▸ Stated exercise:
Find the lines holding "collection" and copy them.

___ Dataset section ___

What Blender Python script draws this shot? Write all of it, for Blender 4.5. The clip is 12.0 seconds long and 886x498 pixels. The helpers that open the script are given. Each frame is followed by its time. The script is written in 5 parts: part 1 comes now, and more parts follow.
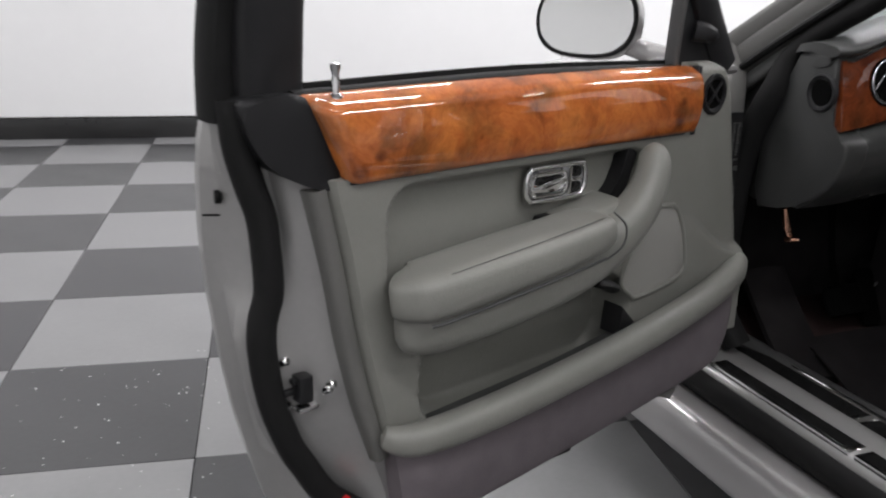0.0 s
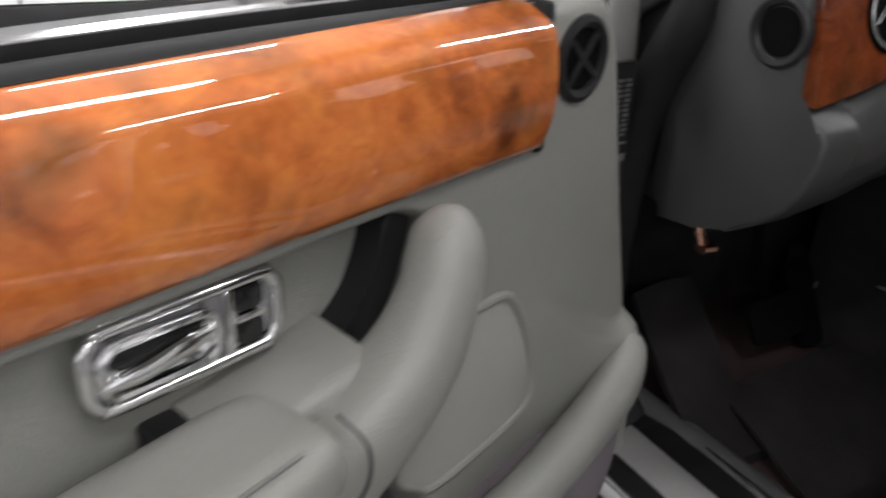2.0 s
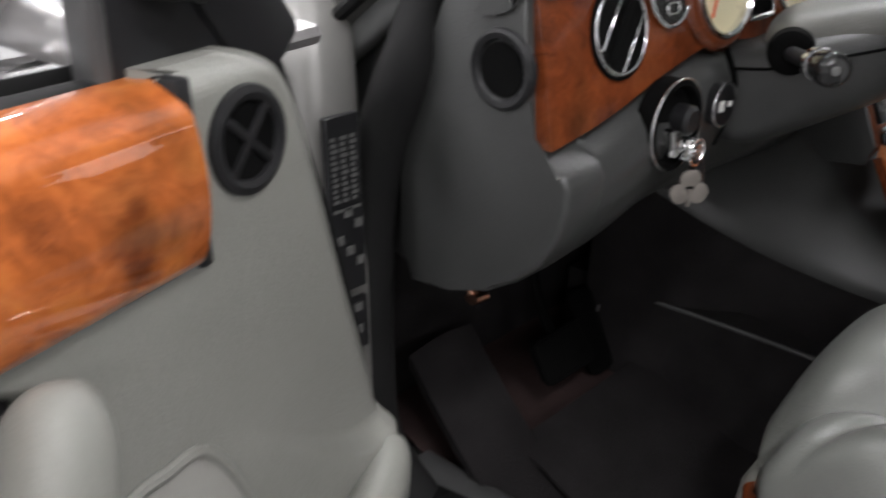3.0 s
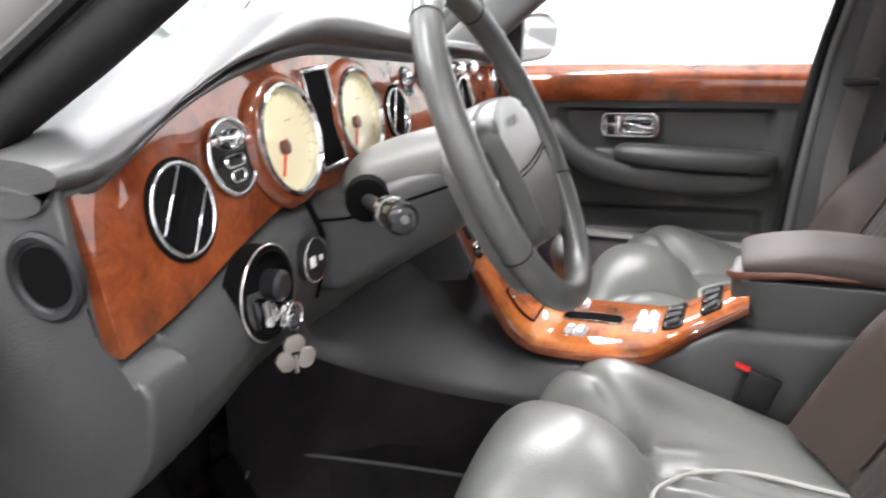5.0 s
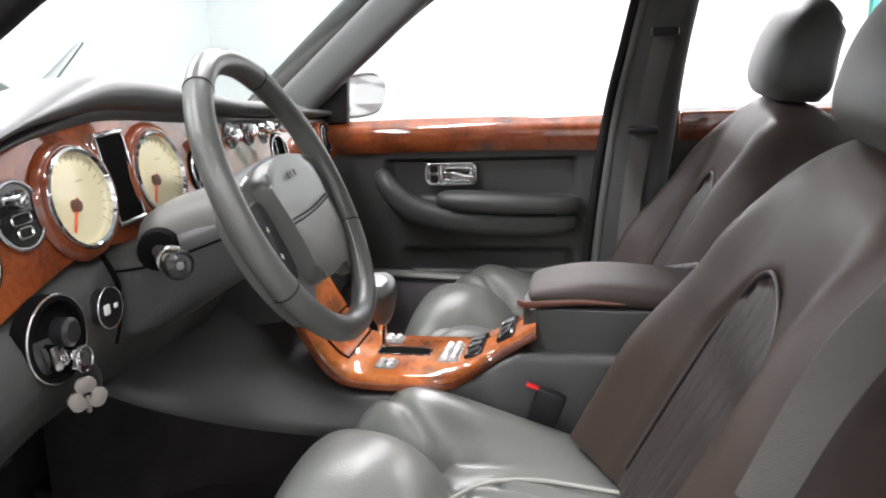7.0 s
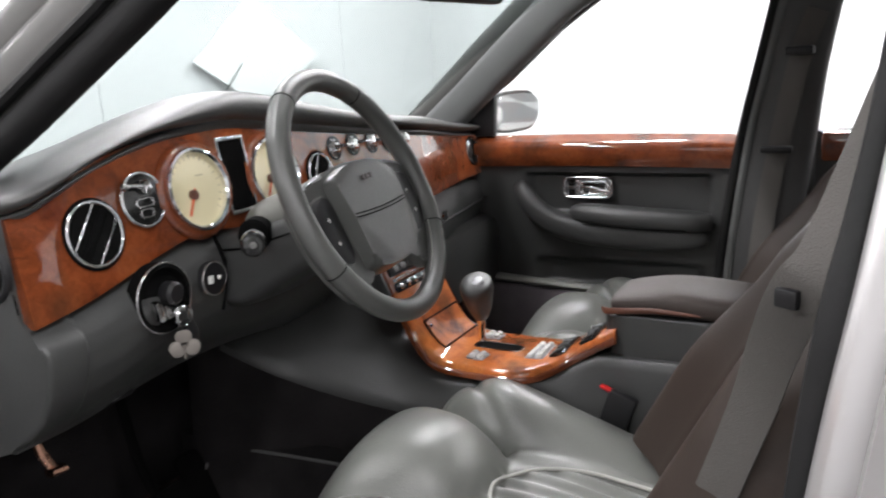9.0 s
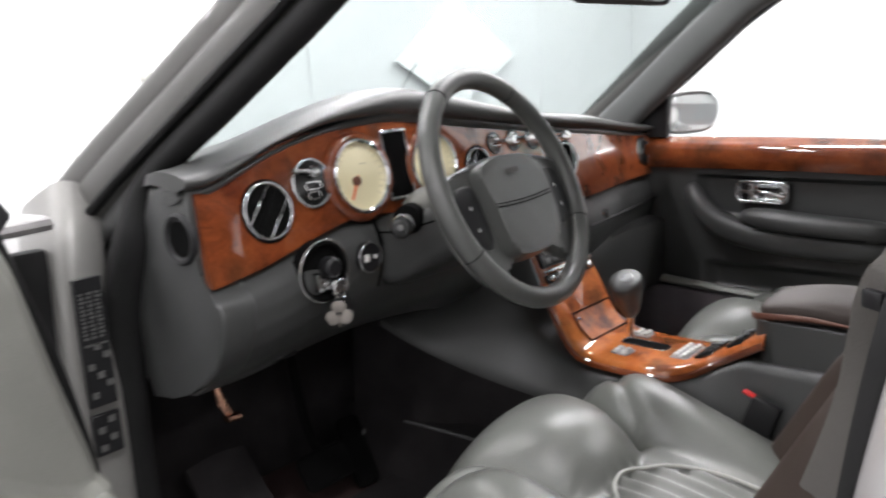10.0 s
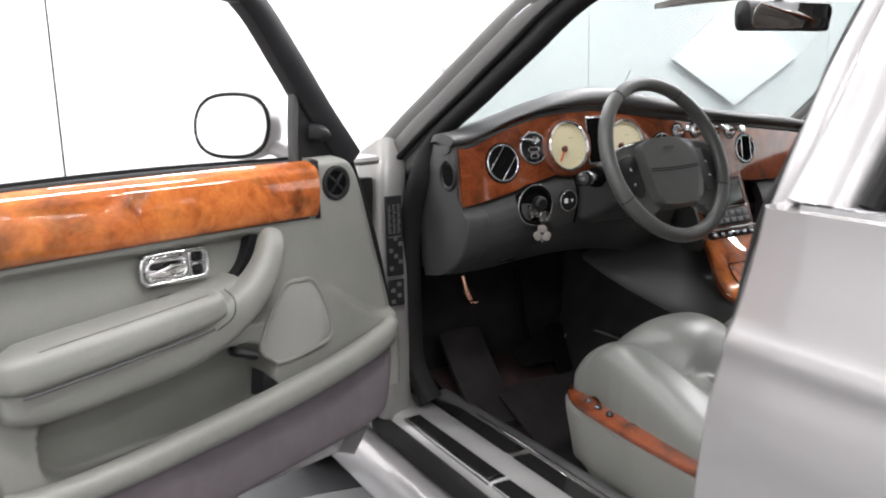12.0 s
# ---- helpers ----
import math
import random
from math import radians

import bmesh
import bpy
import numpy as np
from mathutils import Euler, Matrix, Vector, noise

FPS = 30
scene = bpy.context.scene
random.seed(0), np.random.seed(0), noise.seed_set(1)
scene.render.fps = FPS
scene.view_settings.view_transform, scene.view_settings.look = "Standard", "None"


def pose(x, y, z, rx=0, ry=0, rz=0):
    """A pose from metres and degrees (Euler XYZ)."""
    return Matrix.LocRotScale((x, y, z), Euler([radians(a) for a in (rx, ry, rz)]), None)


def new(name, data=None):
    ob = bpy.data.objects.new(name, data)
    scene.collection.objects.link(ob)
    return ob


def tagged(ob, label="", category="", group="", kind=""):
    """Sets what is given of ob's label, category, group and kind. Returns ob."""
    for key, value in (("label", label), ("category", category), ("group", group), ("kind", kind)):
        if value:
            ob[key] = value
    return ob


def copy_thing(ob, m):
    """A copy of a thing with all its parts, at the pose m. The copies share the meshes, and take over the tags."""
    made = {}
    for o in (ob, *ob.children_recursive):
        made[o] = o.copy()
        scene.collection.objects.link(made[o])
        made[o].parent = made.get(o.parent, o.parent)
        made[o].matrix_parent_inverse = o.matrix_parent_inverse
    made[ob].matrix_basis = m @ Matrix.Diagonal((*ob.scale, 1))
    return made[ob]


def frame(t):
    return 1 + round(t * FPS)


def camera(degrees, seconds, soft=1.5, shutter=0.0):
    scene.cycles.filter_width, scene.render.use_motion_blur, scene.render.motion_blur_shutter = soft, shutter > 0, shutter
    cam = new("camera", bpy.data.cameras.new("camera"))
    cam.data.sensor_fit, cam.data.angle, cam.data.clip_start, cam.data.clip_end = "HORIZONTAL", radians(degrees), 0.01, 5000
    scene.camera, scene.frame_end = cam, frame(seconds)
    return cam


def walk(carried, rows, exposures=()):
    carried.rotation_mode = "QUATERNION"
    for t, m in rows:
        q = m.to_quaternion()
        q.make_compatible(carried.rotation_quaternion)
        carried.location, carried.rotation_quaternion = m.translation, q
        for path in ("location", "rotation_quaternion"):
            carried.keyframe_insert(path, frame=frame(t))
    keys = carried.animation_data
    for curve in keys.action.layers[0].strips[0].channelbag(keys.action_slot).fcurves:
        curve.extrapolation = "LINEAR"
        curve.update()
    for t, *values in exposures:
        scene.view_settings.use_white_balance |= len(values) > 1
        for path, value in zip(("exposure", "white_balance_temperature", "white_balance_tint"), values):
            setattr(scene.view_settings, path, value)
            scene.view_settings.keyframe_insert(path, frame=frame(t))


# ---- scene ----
cam = camera(55.9, 12.0, soft=2.0, shutter=0.5)
PATH = [
    (0.0, -2.110, 0.198, 1.228, 71.69, -1.36, -21.58),
    (0.5, -1.988, 0.449, 1.215, 68.44, -1.35, -21.98),
    (1.0, -1.836, 0.640, 1.211, 65.34, -1.65, -21.14),
    (1.5, -1.674, 0.790, 1.206, 63.42, -1.88, -23.50),
    (2.0, -1.550, 0.880, 1.202, 63.13, -1.64, -29.98),
    (2.5, -1.455, 0.927, 1.201, 63.56, -0.80, -37.69),
    (3.0, -1.379, 0.958, 1.200, 64.68, 0.26, -44.81),
    (3.5, -1.317, 0.980, 1.203, 66.80, 1.26, -52.19),
    (5.5, -1.277, 0.929, 1.238, 73.52, 2.56, -74.27),
    (6.0, -1.293, 0.904, 1.242, 74.59, 2.74, -77.37),
    (6.5, -1.322, 0.864, 1.245, 74.95, 2.79, -79.39),
    (8.5, -1.422, 0.570, 1.244, 77.01, 3.15, -68.58),
    (9.0, -1.410, 0.533, 1.239, 77.20, 3.21, -63.02),
    (9.5, -1.409, 0.492, 1.236, 77.53, 3.06, -57.06),
    (10.0, -1.430, 0.424, 1.236, 77.87, 2.89, -49.36),
    (10.5, -1.494, 0.365, 1.239, 78.06, 2.34, -40.91),
    (11.0, -1.588, 0.225, 1.245, 77.95, 1.76, -35.02),
    (11.5, -1.686, 0.021, 1.252, 77.83, 1.38, -31.48),
    (12.0, -1.768, -0.213, 1.257, 78.02, 1.21, -29.67),
]
walk(cam, [(t, pose(x, y, z, rx, ry, rz)) for t, x, y, z, rx, ry, rz in PATH],
     exposures=[(0.0, -0.35), (0.5, -0.13), (1.0, 0.16), (1.5, 0.12), (2.5, 0.20), (3.5, 1.02), (5.5, 1.65), (6.5, 1.42), (8.5, 0.85), (9.5, 0.78), (10.5, 0.82), (12.0, 0.76)])

# world: a closed showroom, only a trace of grey beyond it
world = bpy.data.worlds.new("world")
world.use_nodes = True
world.node_tree.nodes["Background"].inputs[0].default_value = (0.8, 0.85, 0.9, 1)
world.node_tree.nodes["Background"].inputs[1].default_value = 0.05
scene.world = world

ROOM = pose(0, 0, 0, 0, 0, -10)          # the hall stands a little askew to the car
LAMP_Z = 3.42
LAMPS = [(lx, ly) for ly in (-3.2, -0.6, 2.0, 4.6) for lx in (-4.2, -1.3, 1.6, 4.5)]
for lx, ly in LAMPS:
    lamp = bpy.data.lights.new("tube_light", "AREA")
    lamp.shape, lamp.size, lamp.size_y, lamp.energy = "RECTANGLE", 1.45, 0.16, {4.6: 60, 2.0: 48}.get(ly, 42) * ({-4.2: 1.0, -1.3: 1.15}.get(lx, 1.5) if ly > 4 else {1.6: 1.35, 4.5: 1.8}.get(lx, 0.95))
    lamp.color = (0.985, 0.97, 1.0)
    ob = new("tube_light", lamp)
    ob.matrix_world = ROOM @ pose(lx, ly, LAMP_Z - 0.03)

# ---- materials ----


def material(name):
    m = bpy.data.materials.new(name)
    m.use_nodes = True
    n = m.node_tree.nodes
    n.clear()
    out = n.new("ShaderNodeOutputMaterial")
    bsdf = n.new("ShaderNodeBsdfPrincipled")
    m.node_tree.links.new(bsdf.outputs[0], out.inputs[0])
    return m, n, m.node_tree.links, bsdf


def surface(name, colour, rough=0.5, metal=0.0, vary=0.12, scale=6.0, bump=0.0, bump_scale=300.0, coat=0.0, rough_vary=0.08,
            stain=None, specular=0.5, wrinkle=0.0):
    """A plain material with broad mottling, fine grain and relief."""
    m, n, l, b = material(name)
    co = n.new("ShaderNodeTexCoord")
    broad = n.new("ShaderNodeTexNoise")
    broad.inputs["Scale"].default_value, broad.inputs["Detail"].default_value = scale, 5
    l.new(co.outputs["Object"], broad.inputs["Vector"])
    fine = n.new("ShaderNodeTexNoise")
    fine.inputs["Scale"].default_value, fine.inputs["Detail"].default_value = scale * 14, 3
    l.new(co.outputs["Object"], fine.inputs["Vector"])
    both = n.new("ShaderNodeMath")
    both.operation = "MULTIPLY_ADD"
    l.new(fine.outputs["Fac"], both.inputs[0])
    both.inputs[1].default_value = 0.35
    l.new(broad.outputs["Fac"], both.inputs[2])
    ramp = n.new("ShaderNodeValToRGB")
    ramp.color_ramp.elements[0].position, ramp.color_ramp.elements[1].position = 0.4, 0.95
    dark = [c * (1 - vary) for c in colour]
    ramp.color_ramp.elements[0].color = (*(stain or dark), 1)
    ramp.color_ramp.elements[1].color = (*[min(1, c * (1 + vary)) for c in colour], 1)
    l.new(both.outputs[0], ramp.inputs[0])
    l.new(ramp.outputs[0], b.inputs["Base Color"])
    ro = n.new("ShaderNodeMapRange")
    ro.inputs[3].default_value, ro.inputs[4].default_value = max(0.02, rough - rough_vary), min(1, rough + rough_vary)
    l.new(broad.outputs["Fac"], ro.inputs[0])
    l.new(ro.outputs[0], b.inputs["Roughness"])
    b.inputs["Metallic"].default_value = metal
    b.inputs["Coat Weight"].default_value = coat
    b.inputs["Coat Roughness"].default_value = 0.04
    b.inputs["Specular IOR Level"].default_value = specular
    if bump:
        v = n.new("ShaderNodeTexVoronoi")
        v.inputs["Scale"].default_value = bump_scale
        l.new(co.outputs["Object"], v.inputs["Vector"])
        bu = n.new("ShaderNodeBump")
        bu.inputs["Strength"].default_value, bu.inputs["Distance"].default_value = bump, 0.002
        l.new(v.outputs["Distance"], bu.inputs["Height"])
        if wrinkle:
            wr = n.new("ShaderNodeTexNoise")
            wr.inputs["Scale"].default_value, wr.inputs["Detail"].default_value, wr.inputs["Distortion"].default_value = 22.0, 4, 1.2
            l.new(co.outputs["Object"], wr.inputs["Vector"])
            bw = n.new("ShaderNodeBump")
            bw.inputs["Strength"].default_value, bw.inputs["Distance"].default_value = wrinkle, 0.004
            l.new(wr.outputs["Fac"], bw.inputs["Height"])
            l.new(bw.outputs[0], bu.inputs["Normal"])
        l.new(bu.outputs[0], b.inputs["Normal"])
    return m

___

▸ Task solution:
    scene.collection.objects.link(ob)
        scene.collection.objects.link(made[o])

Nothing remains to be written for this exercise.